One of the big PR lessons of this year is that it doesn’t pay to be too big for your britches. If you represent a company or organization that has behaved less than accordingly, before you begin to explain away the problem or make excuses, you must first apologize. Apology first, explanation second (rationalization never).
Over the weekend, a female sportscaster was treated unprofessionally while doing a story on Mark Sanchez at a New York Jets practice. A Jets coach, as well as some of the Jets players, displayed a lack of tact by making cat calls and other rude gestures at Ines Sainz, the former Miss Spain who now provides sports coverage for Mexico’s TV Azteca.
An NFL investigation is currently underway, but regardless of its findings, the first thing Jets owner Woody Johnson, manager Mike Tannenbaum and coach Rex Ryan should have done when this issue went public is apologize. It doesn’t matter whether nor not the behavior of the Jets players amounts to harassment or something less serious – the point is that they behaved with a lack of decorum, and therefore a good old fashioned apology is in order.
(Note: as of today, USA Today reports that Woody Johnson has apologized to Ms. Sainz)
Florida pastor Terry Jones came short of an apology for his threats to burn copies of the Quran on the anniversary of 9/11 this past Saturday.
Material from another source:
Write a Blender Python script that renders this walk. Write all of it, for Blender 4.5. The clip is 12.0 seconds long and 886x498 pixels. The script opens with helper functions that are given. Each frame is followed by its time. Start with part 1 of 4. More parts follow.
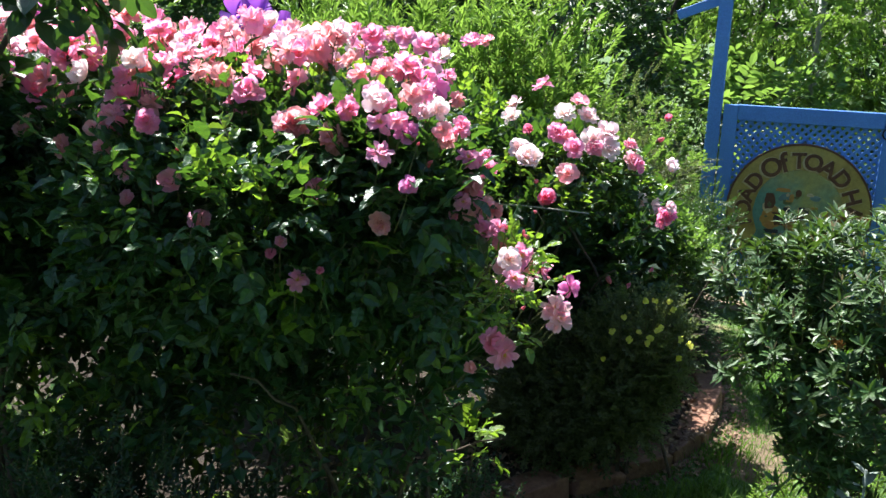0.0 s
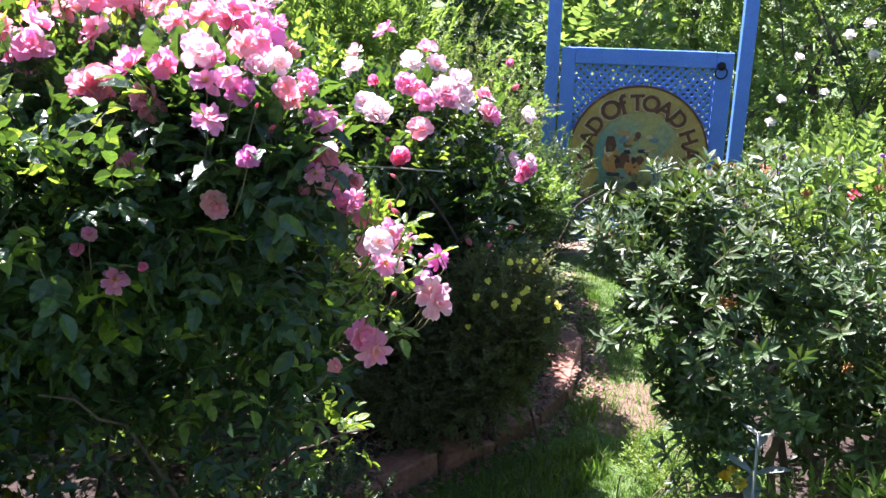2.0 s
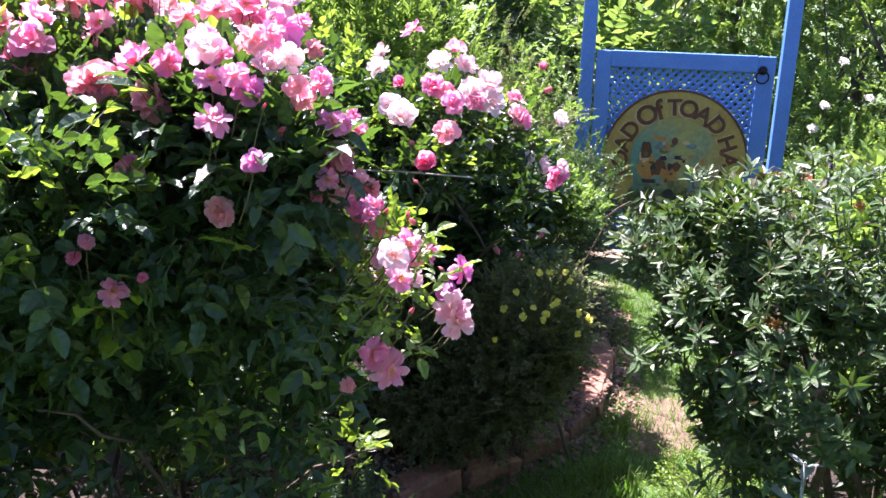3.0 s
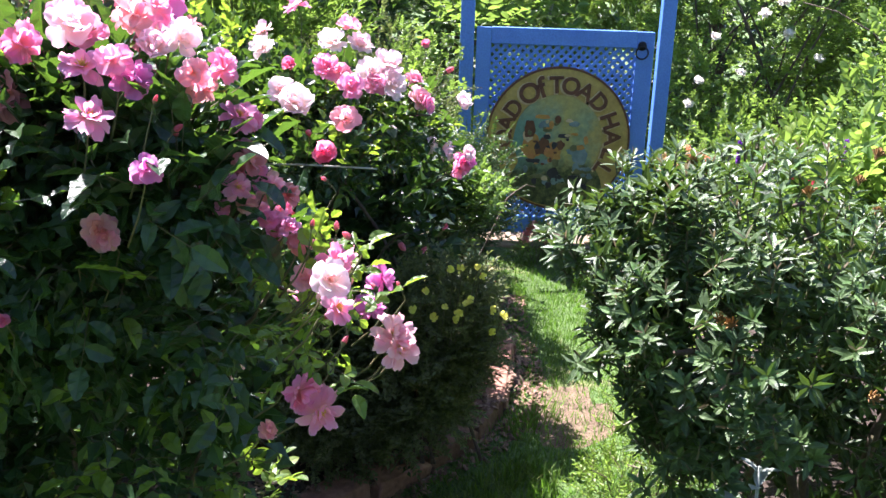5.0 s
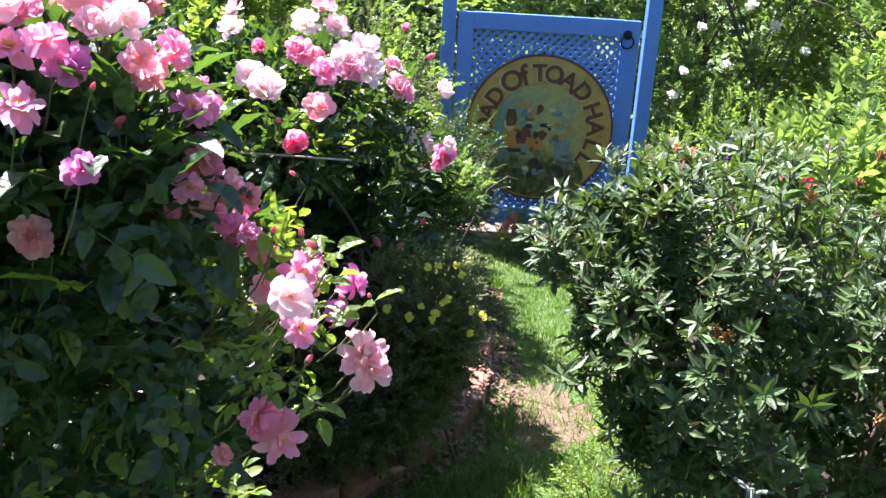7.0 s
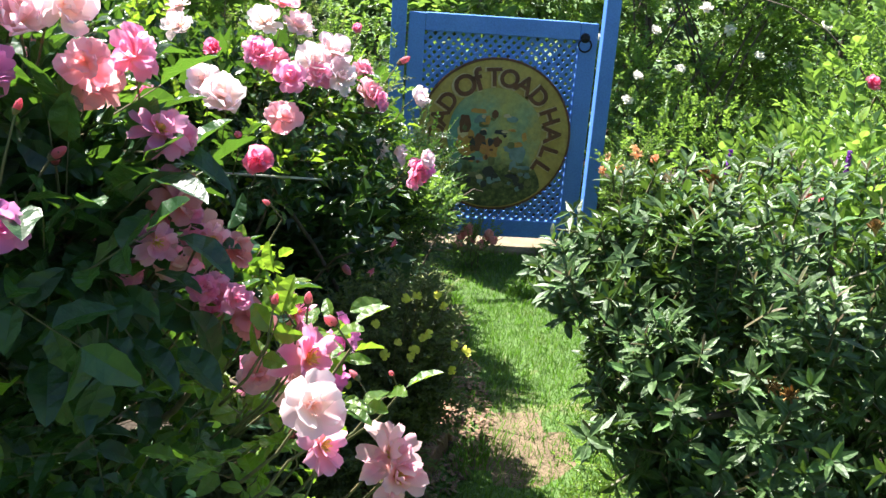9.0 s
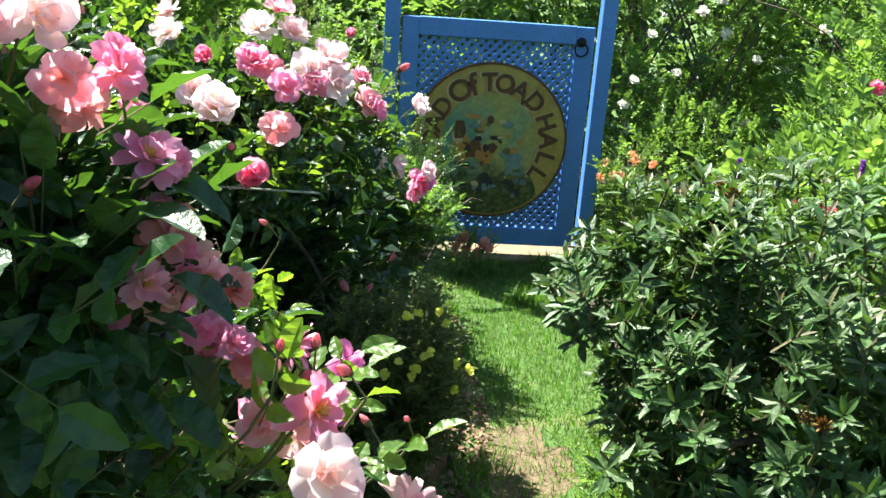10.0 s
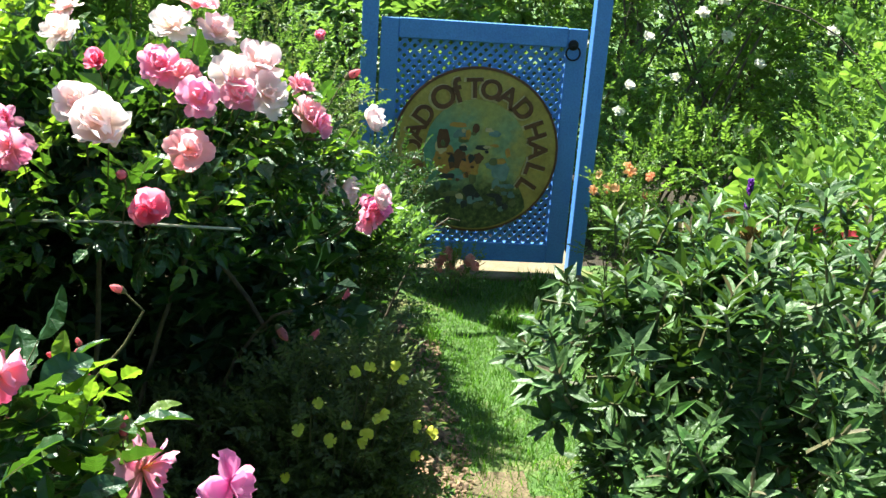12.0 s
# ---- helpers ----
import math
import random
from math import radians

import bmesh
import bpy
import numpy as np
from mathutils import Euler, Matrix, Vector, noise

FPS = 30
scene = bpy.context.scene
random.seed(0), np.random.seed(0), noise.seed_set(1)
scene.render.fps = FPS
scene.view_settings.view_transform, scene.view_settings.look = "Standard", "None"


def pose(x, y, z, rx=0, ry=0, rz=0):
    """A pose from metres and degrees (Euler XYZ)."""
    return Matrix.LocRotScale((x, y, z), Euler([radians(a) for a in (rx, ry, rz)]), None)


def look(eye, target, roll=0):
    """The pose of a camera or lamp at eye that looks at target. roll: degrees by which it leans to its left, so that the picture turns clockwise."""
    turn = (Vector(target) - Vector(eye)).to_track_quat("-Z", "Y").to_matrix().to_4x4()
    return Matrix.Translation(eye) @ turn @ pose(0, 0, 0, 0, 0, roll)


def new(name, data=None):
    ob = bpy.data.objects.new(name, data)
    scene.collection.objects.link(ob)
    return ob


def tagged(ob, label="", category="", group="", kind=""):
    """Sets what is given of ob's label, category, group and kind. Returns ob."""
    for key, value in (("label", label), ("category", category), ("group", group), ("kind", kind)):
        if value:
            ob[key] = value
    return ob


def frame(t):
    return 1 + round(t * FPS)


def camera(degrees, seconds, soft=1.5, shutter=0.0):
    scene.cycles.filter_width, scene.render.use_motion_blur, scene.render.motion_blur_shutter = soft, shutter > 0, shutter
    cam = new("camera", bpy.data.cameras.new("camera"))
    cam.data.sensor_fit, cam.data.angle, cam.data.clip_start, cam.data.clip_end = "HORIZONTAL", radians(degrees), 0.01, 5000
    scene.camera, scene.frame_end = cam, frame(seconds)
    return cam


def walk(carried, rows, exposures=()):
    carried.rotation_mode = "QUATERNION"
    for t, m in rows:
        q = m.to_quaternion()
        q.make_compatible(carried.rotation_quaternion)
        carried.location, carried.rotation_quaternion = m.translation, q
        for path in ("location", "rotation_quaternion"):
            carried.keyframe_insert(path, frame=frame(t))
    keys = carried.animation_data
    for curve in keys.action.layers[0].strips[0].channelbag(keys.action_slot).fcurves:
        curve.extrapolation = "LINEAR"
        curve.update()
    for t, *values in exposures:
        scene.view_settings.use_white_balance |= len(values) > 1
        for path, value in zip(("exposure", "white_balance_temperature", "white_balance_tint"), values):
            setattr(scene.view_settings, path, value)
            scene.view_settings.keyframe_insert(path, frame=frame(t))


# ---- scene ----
cam = camera(52.0, 12.0)
PATH = [
    (0, (0.263, -0.344, 1.526), (-0.387, 1.487, 1.051), 2.2),
    (0.5, (0.216, -0.266, 1.51), (-0.295, 1.597, 0.994), 2.0),
    (1, (0.173, -0.192, 1.514), (-0.182, 1.699, 0.966), 1.4),
    (1.5, (0.159, -0.15, 1.506), (-0.125, 1.747, 0.938), 1.3),
    (2, (0.147, -0.104, 1.504), (-0.142, 1.791, 0.935), 1.5),
    (2.5, (0.148, -0.052, 1.494), (-0.192, 1.839, 0.935), 1.7),
    (2.7, (0.149, -0.03, 1.491), (-0.216, 1.854, 0.928), 1.8),
    (4.3, (0.067, 0.144, 1.471), (-0.126, 2.051, 0.9), 0.6),
    (4.5, (0.05, 0.167, 1.468), (-0.089, 2.075, 0.887), 1.1),
    (5, (0.021, 0.199, 1.468), (-0.044, 2.107, 0.869), 1.8),
    (5.5, (0.017, 0.228, 1.465), (-0.025, 2.131, 0.851), 2.2),
    (6, (0.02, 0.259, 1.467), (-0.013, 2.163, 0.855), 2.8),
    (6.5, (0.017, 0.275, 1.464), (0.004, 2.178, 0.85), 3.4),
    (7, (0.016, 0.314, 1.462), (0.003, 2.212, 0.833), 3.3),
    (7.2, (0.022, 0.334, 1.462), (0.001, 2.233, 0.835), 3.5),
    (8.8, (-0.059, 0.529, 1.445), (0.041, 2.426, 0.819), 3.7),
    (9, (-0.088, 0.561, 1.431), (0.05, 2.459, 0.816), 4.1),
    (9.5, (-0.111, 0.599, 1.43), (0.056, 2.495, 0.816), 4.3),
    (10, (-0.108, 0.642, 1.428), (0.052, 2.541, 0.821), 4.1),
    (10.5, (-0.083, 0.717, 1.427), (0.053, 2.623, 0.838), 4.0),
    (11, (-0.04, 0.8, 1.426), (0.083, 2.707, 0.836), 4.2),
    (11.5, (-0.018, 0.865, 1.415), (0.111, 2.763, 0.8), 4.4),
    (12, (-0.018, 0.936, 1.404), (0.146, 2.837, 0.805), 4.0),
]
EXPOSURES = [(0, 1.76, 6200, 8), (0.8, 2.06, 6150, 18), (1.6, 2.4, 6100, 30), (2.5, 2.46, 6050, 38), (4.3, 2.4, 6100, 30), (7, 2.42, 6150, 28), (9.2, 2.2, 6550, 6), (12, 2.1, 6700, -10)]
walk(cam, [(t, look(eye, target, roll)) for t, eye, target, roll in PATH], EXPOSURES)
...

He didn’t go through with his plans after urgings from the President, General Petraeus, and other key government officials, but we’re still waiting for the apology he owes the United States Armed Forces as well as people of faith worldwide for putting lives at risk by even suggesting the extremely disrespectful act.
There are a whole slew of people in the headlines we are still waiting on apologies from, but the purpose of this post is not a witch hunt. It’s a reminder that, even though we have the option of denying, deferring, and trying to explain away blame, often the most prudent, and most adult option is to accept responsibility and move on.
Apologizing is no easy thing. When I was a kid, I often had my timeouts extended because I wouldn’t say those magic words: “I’m sorry.” With friends and colleagues, it is still difficult to have the humility to admit when one has fallen short of expectations. It’s our pride and our hubris that gets in the way of an apology, but at the end of the day, people will respect us more if we step off our high horse.
In this industry we talk a lot about ways to preserve, protect, and advance reputations. But when you, or the organization you represent, has genuinely fowled up, you just plain need to fess up.